It is important to me that if you are a man visiting this site to read my message to you below.
There are a couple of things I want you to be aware of concerning this site. The first is that this is not a men-bashing site. This is a healing site primarily for women (but men are welcome to come). You might perceive it as a men-bashing site at first glance, but I encourage you to read the content. What you will find is women all over the world coming together to help support and encourage each other through their pain. Again, this has nothing to do with men bashing, and everything to do with helping wives not to feel so alone after an affair has entered the foundation of a home.

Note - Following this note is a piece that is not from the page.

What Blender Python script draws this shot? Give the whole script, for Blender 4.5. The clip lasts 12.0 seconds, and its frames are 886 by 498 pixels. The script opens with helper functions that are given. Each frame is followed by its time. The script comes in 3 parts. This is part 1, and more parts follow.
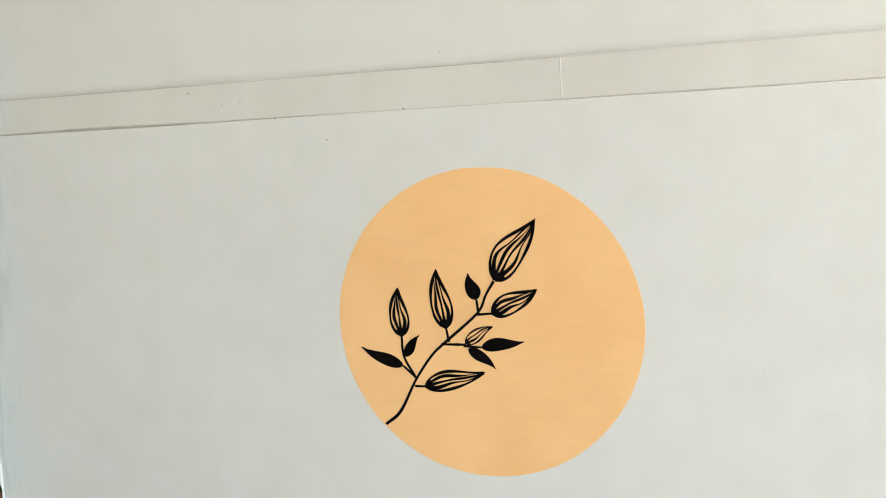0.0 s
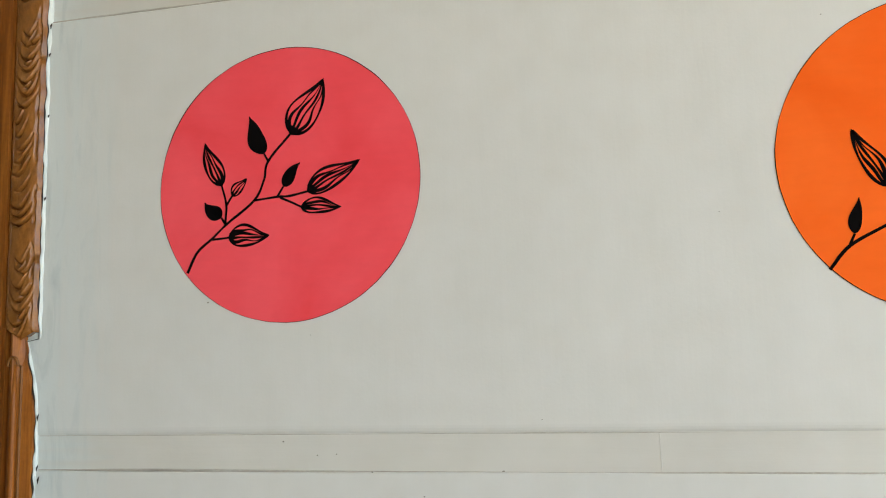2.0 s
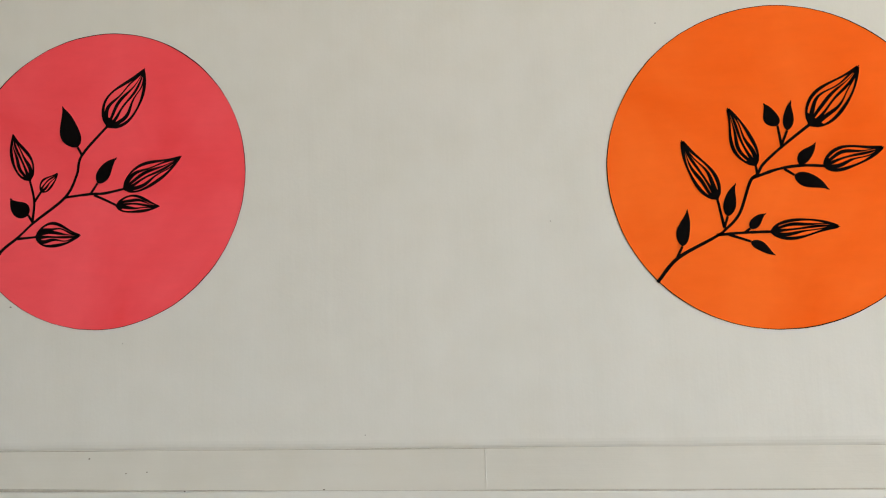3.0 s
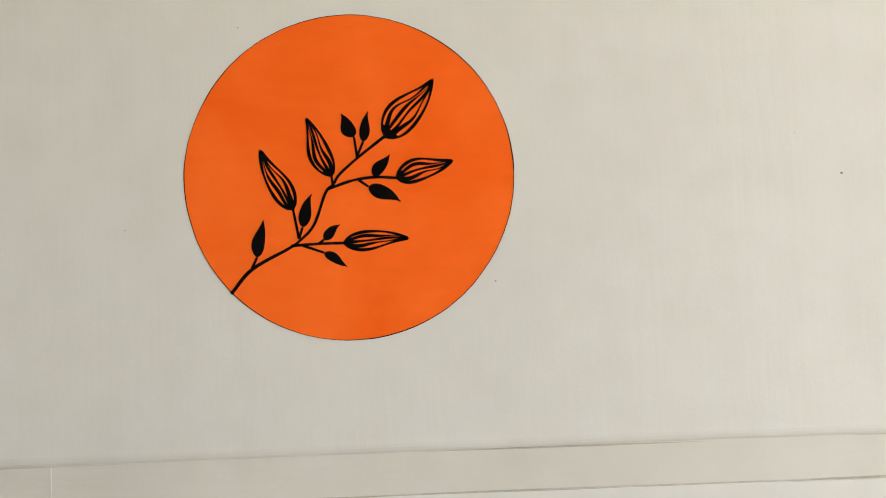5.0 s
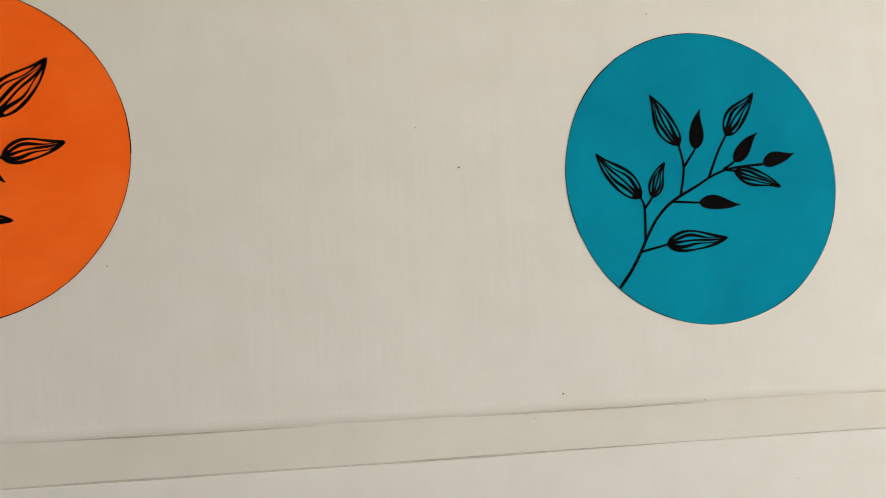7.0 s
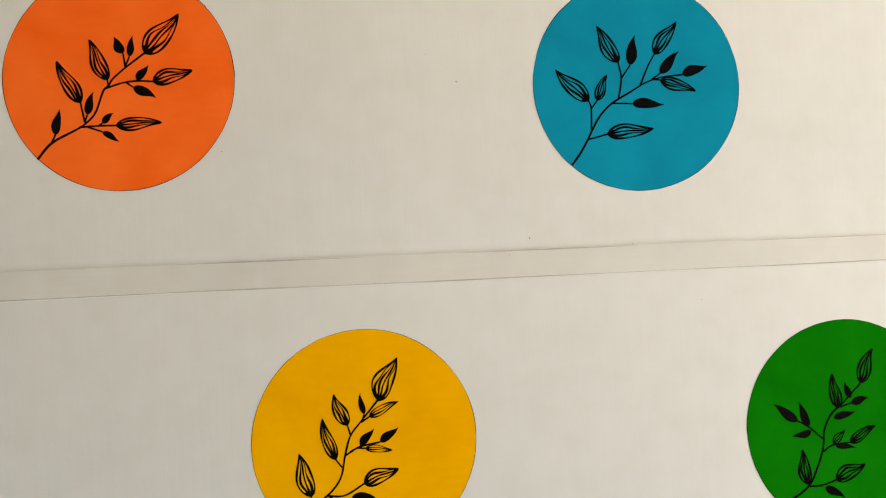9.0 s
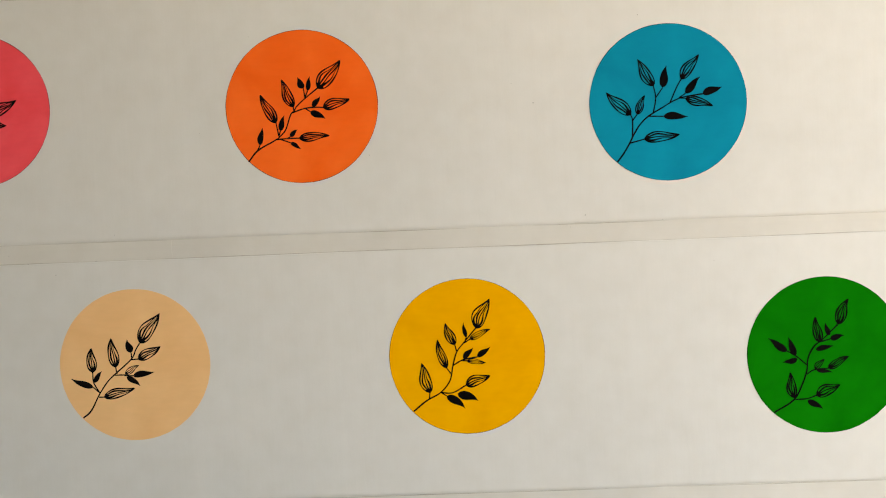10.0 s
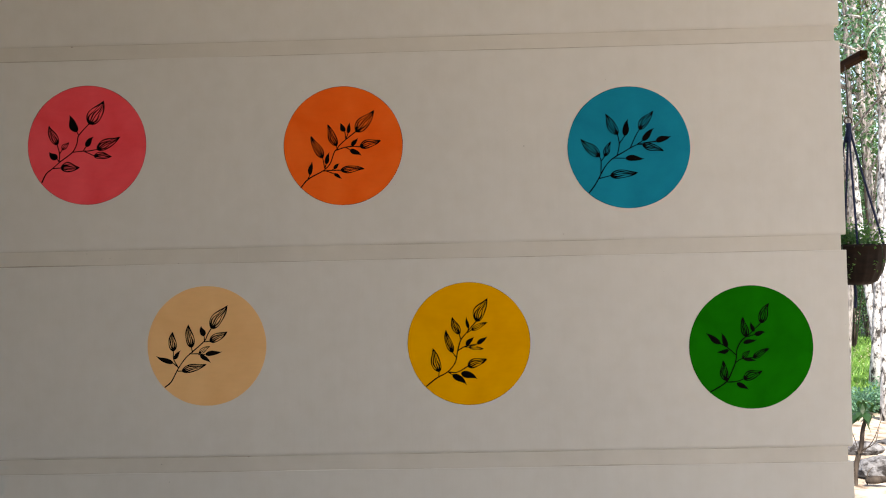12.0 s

The second thing I want you to be aware of is that I am totally in tune with the fact that women cheat. I have interacted with many men who have been just as devastated as the women on the site. Although most of the stories on my site are about men cheating, it absolutely goes both ways. I am also aware that for every man that cheats, there is a woman that is willing. I get it. The reason this site focuses on a cheating husband because that just happens to be my personal experience. If you are a man reading this and decide to create a site to help other men, I would absolutely encourage you do so.
The third thing is that I am very fortunate to have some incredible men come into my presence. Men that I have met and shared the site with, and have nothing but kind and inspiring words for me to continue my work. I am grateful for those men in my life, you know who you are, and I thank all of you. Whenever a woman comes to the site and asks ‘are there any good men out there?’ I think of my friends and can confidently say YES!
I have had the pleasure of interacting with many men on the topic of cheating. I have talked to men that are thinking about cheating, men that have cheated, and men that have been cheated on. Most men that have cheated come to the site and have no idea that their wives are so impacted by infidelity. We all can learn something about this experience
Last but not least, my husband and I are divorced, and we get along, there is no drama between us. I do not blame him for the demise of the marriage, for that, we are both at fault. Some of my actions in the marriage caused my ex-husband a great deal of pain, I am aware that some of my actions hurt the marriage. At the same time, I do not accept responsibility for his act of cheating, that act is his to own. I do not define my ex-husband by his act of cheating, I define him by his ability to mature, his ability to be a great father to our kids, and his ability to grow and learn from his mistakes. I wish him well as he has his own life journey to experience. He understands as I have told him that this site is not about him, it is about helping a cause bigger than both of us, which is the silent epidemic of cheating that is wrecking havoc on families all over the world.